Первая школа доминировала в американской советологии начала 1980-х годов во многом под влиянием советского вторжения в Афганистан и выходом вперед в американской политической элите правых республиканцев во главе с Рональдом Рейганом. Безмятежно и бестрепетно эта школа назвала Советский Союз (устами президента) «империей зла» и свято верила в созданное чудовище. Эта группа интерпретаторов искренне полагала, что целью Москвы является коммунизированный мир и подмятый под московскую пяту Запад. С точки зрения этой школы, Советский Союз был воплощением тоталитаризма, он рисовался как беспредельно могущественный и способный на действия в глобальном масштабе. Советская угроза, угроза страны, «беспредельно» могущественной на всех континентах и во всех океанах приводила в трепет самих представителей этой алармистской школы.
Соответственно, оптимальной стратегией президентом Рейганом и его военными министрами Каспаром Уайнбергером и Ричардом Чейни виделось массированное военное строительство, рассчитанное на долговременное военное соперничество «по всем азимутам». Идеалом виделось прямое противостояние Советскому Союзу, наращивание американской мощи, дисциплина в Западном союзе, контроль надо всем «свободным миром», жесткое повсеместное противостояние коммунизму. Эта школа была особенно влиятельна в начале 1980-х годов.
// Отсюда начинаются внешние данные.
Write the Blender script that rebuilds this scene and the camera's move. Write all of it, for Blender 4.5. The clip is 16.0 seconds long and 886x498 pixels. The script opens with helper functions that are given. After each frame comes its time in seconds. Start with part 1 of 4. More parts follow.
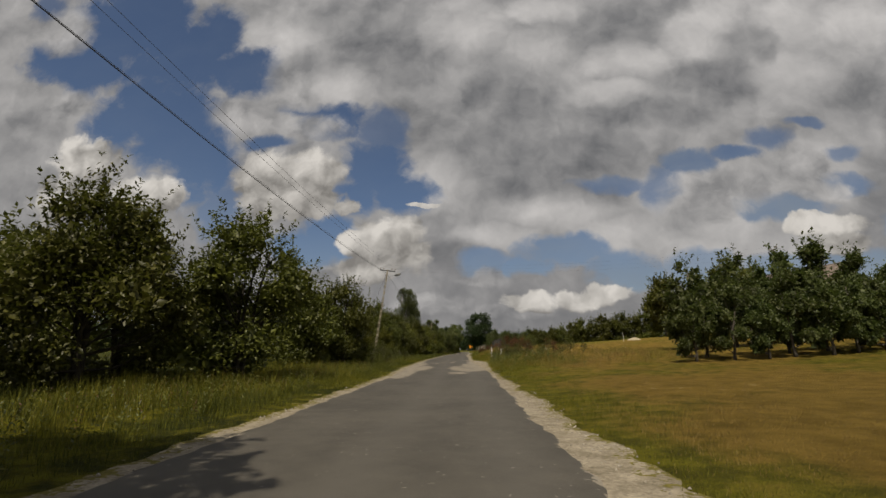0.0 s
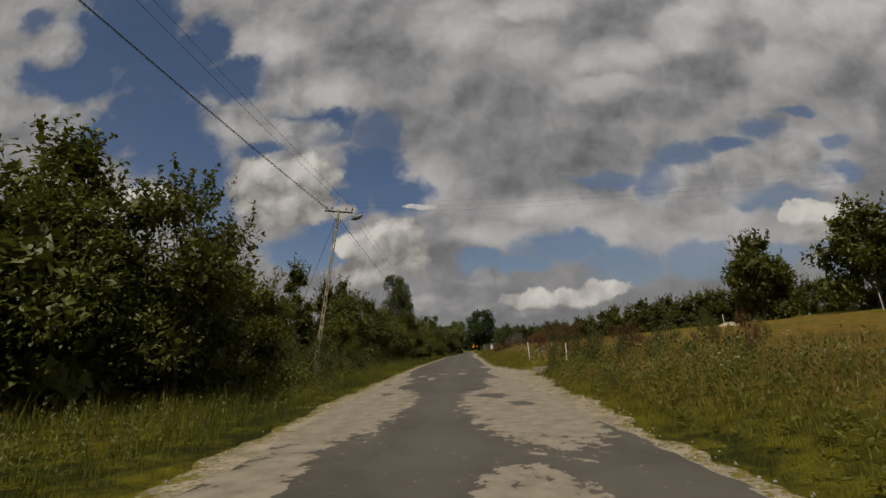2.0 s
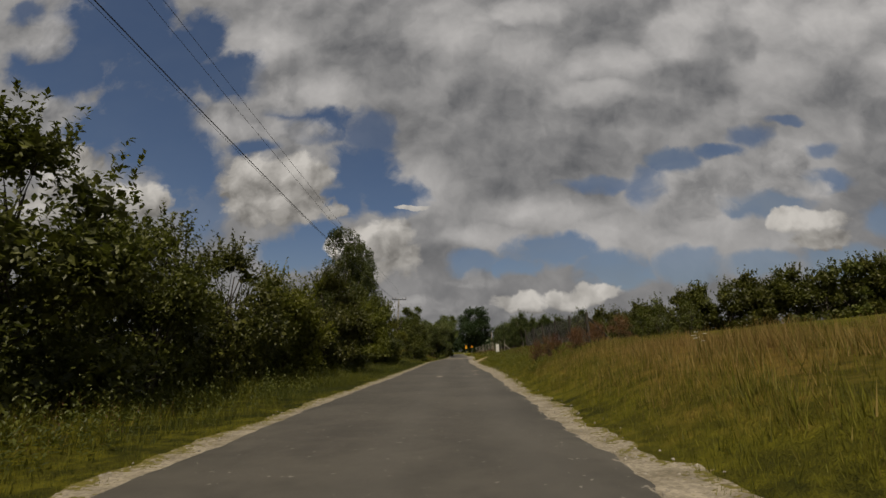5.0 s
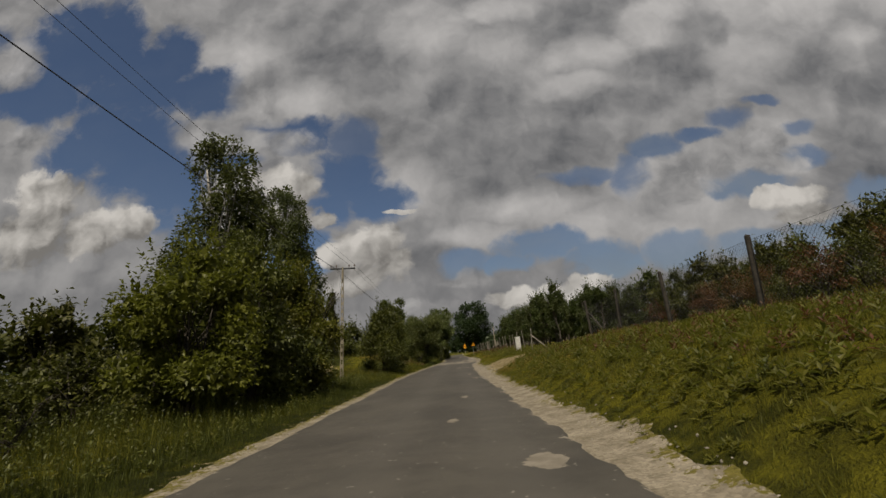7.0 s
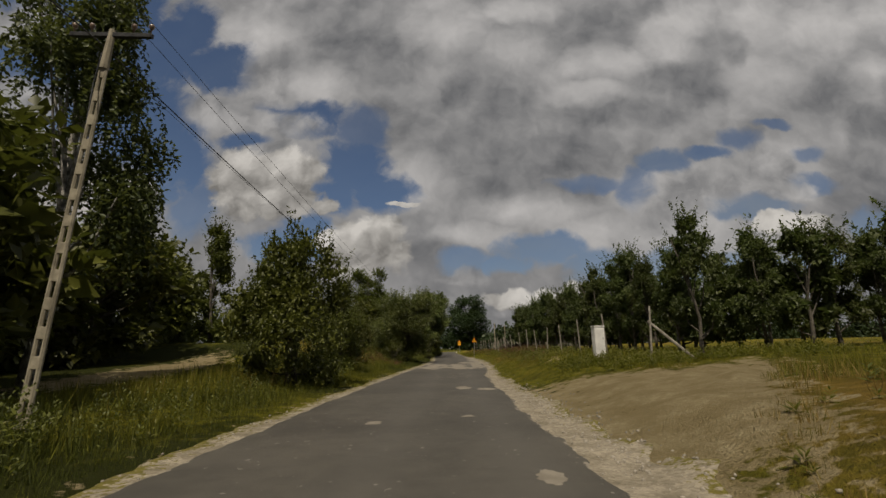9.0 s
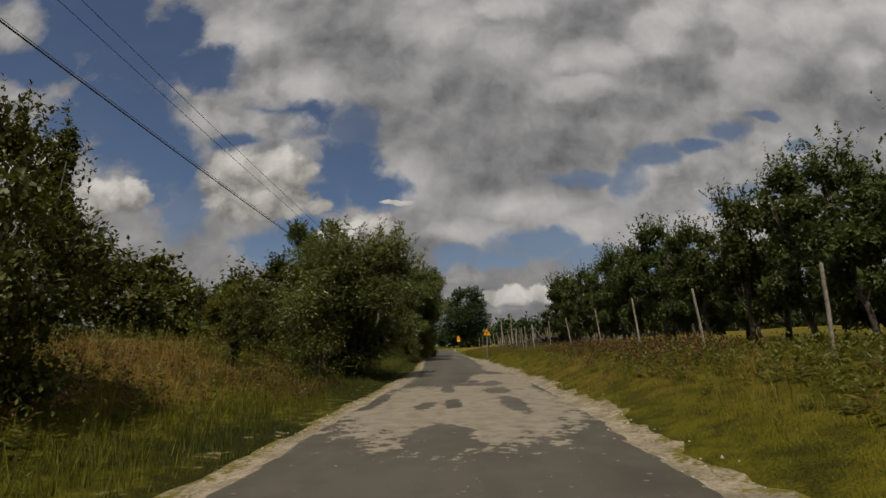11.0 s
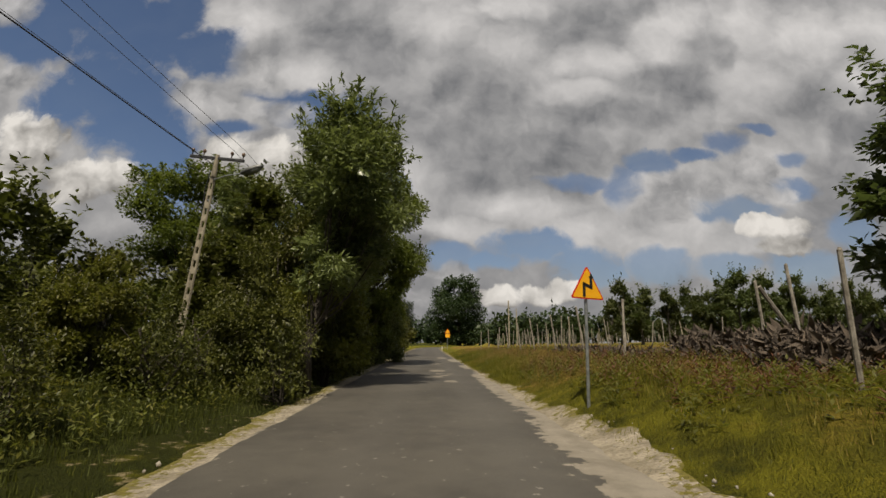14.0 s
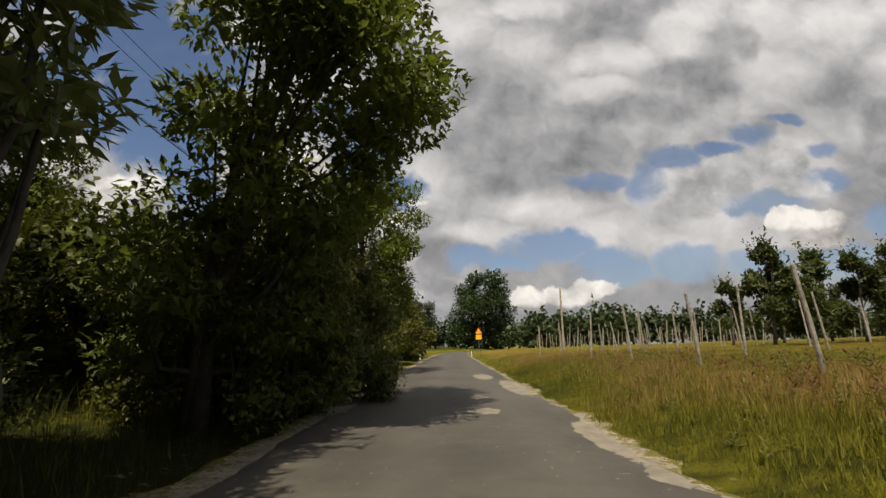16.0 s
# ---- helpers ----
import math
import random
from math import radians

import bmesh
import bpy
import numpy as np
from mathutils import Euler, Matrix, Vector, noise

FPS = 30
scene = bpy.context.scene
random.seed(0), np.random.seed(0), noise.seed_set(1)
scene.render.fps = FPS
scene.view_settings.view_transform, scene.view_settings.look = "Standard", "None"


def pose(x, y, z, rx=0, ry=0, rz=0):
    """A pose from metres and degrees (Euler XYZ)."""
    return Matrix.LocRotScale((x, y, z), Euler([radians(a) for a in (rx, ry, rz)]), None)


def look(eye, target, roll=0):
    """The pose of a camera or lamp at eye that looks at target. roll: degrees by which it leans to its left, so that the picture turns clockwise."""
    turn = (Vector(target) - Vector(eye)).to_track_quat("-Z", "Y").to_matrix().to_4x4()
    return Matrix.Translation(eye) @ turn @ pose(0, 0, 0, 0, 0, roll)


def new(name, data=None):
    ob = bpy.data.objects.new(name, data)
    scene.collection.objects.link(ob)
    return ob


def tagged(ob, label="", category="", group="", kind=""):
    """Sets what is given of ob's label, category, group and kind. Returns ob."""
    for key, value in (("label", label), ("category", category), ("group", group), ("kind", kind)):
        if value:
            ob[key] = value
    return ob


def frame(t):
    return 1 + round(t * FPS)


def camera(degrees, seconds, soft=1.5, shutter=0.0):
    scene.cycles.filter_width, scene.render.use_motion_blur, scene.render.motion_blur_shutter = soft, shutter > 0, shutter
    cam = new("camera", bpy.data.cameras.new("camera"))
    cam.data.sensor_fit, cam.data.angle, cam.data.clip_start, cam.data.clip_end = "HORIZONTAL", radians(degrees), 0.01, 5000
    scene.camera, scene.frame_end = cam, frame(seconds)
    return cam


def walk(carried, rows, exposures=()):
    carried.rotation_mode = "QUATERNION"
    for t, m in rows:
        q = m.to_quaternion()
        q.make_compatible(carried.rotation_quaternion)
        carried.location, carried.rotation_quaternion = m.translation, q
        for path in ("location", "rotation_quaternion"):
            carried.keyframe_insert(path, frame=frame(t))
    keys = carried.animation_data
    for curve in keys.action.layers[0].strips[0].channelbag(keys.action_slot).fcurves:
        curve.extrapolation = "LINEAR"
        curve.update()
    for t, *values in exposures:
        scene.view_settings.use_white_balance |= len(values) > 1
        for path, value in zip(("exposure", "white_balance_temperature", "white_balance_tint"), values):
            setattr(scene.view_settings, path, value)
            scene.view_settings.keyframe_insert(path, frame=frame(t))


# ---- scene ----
cam = camera(88.75, 16.0)
# seconds, x, y, z, yaw, pitch, roll
PATH = [
    (0.0, 0.000, -28.163, 1.351, 4.07, 12.53, 0.10),
    (0.5, -0.422, -22.732, 1.358, 6.65, 12.58, -0.70),
    (1.0, -0.826, -17.133, 1.350, 4.89, 12.56, 1.93),
    (1.5, -1.167, -11.364, 1.353, 3.50, 12.57, 4.51),
    (2.0, -1.562, -5.499, 1.322, 4.17, 12.63, 2.03),
    (2.5, -2.008, 0.421, 1.319, 5.47, 12.55, 1.22),
    (3.0, -2.252, 6.241, 1.309, 3.19, 12.40, 3.51),
    (3.5, -2.519, 11.317, 1.383, 1.04, 12.62, 1.24),
    (4.0, -2.613, 16.929, 1.343, 2.57, 12.45, 2.15),
    (6.5, -2.800, 47.640, 1.280, 3.43, 13.39, 0.38),
    (7.0, -3.023, 54.185, 1.372, 2.76, 12.94, 5.70),
    (7.5, -3.127, 60.298, 1.355, -0.12, 12.43, 0.80),
    (8.0, -3.282, 66.112, 1.397, 1.34, 12.20, 1.14),
    (8.5, -3.509, 71.618, 1.340, 1.49, 12.80, 0.46),
    (9.0, -3.914, 76.979, 1.338, 1.63, 12.39, 0.86),
    (11.5, -4.374, 106.577, 1.394, 1.15, 11.92, 2.22),
    (12.0, -4.326, 112.417, 1.363, 0.80, 11.75, 2.30),
    (12.5, -4.176, 117.519, 1.359, 0.70, 12.29, 3.98),
    (13.0, -4.155, 122.413, 1.343, -0.33, 11.71, 2.92),
    (13.5, -4.143, 126.817, 1.381, -1.31, 11.63, 2.74),
    (14.0, -4.081, 131.309, 1.323, -0.24, 11.67, -0.27),
    (14.5, -4.072, 135.182, 1.244, 0.53, 11.58, 0.36),
    (15.0, -4.207, 139.732, 1.324, 0.89, 11.24, 0.37),
    (15.5, -4.531, 144.887, 1.346, 1.73, 11.92, 0.83),
    (16.0, -4.797, 150.226, 1.354, 2.68, 12.14, 0.77),
]
walk(cam, [(t, pose(x, y, z, 90 + pitch, roll, yaw)) for t, x, y, z, yaw, pitch, roll in PATH],
     [(0.0, 0.0), (1.5, -0.1), (2.5, -0.3), (4.0, -0.25), (7.0, -0.22), (9.0, -0.2), (12.0, -0.05), (13.0, 0.15), (14.5, 0.3), (16.0, 0.56)])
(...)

Самыми выдающимися представителями алармистской школы являлись Ричард Перл, Каспар Уайнбергер, Ричард Пайпс, Уильям Кейси, Уильям Кларк, Доналд Риган, Джин Киркпатрик, Ричард Чейни. Что касается самого президента Рональда Рейгана9, бывшего своего рода знаменем этой школы, то он несомненно возглавлял алармизм между 1981 и 1985 годами. В дальнейшем президент-ястреб стал дрейфовать в направлении прагматической школы, что видно из саммитов в Женеве, Рейкьявике, Москве.
Вторая школа исходила из анализа внешнеполитического поведения СССР, а не из особенностей его идеологии, структуры его общества, примет его исторического прошлого. Эта школа также рассматривала Советский Союз как противника, но противника геополитического. Эта школа обращала внимание на то, что во внешней политике Москва постоянно демонстрировала не наступательные авантюристические манеры, не склонность к рискам и безоглядности, а очевидную сдержанность, практичность, умеренность и оппортунизм. Этой школе подходит название прагматичная. Ее сторонники отнюдь не исходили из тезиса о непримиримой враждебности Кремля, они видели возможности глубокого воздействия на советскую систему вплоть до фактического манипулирования ею — используя фактор жесткого единоначалия и потери коммунистической верхушкой мировоззрения, убедительного для конца XX века. Представители этой школы придавали исключительное значение переговорам, встречам на высшем уровне, личным контактам, персональным привязанностям. Они твердо верили в возможность воздействия на гигантскую централизованную систему, начинающую терять политико-идеологические ориентиры.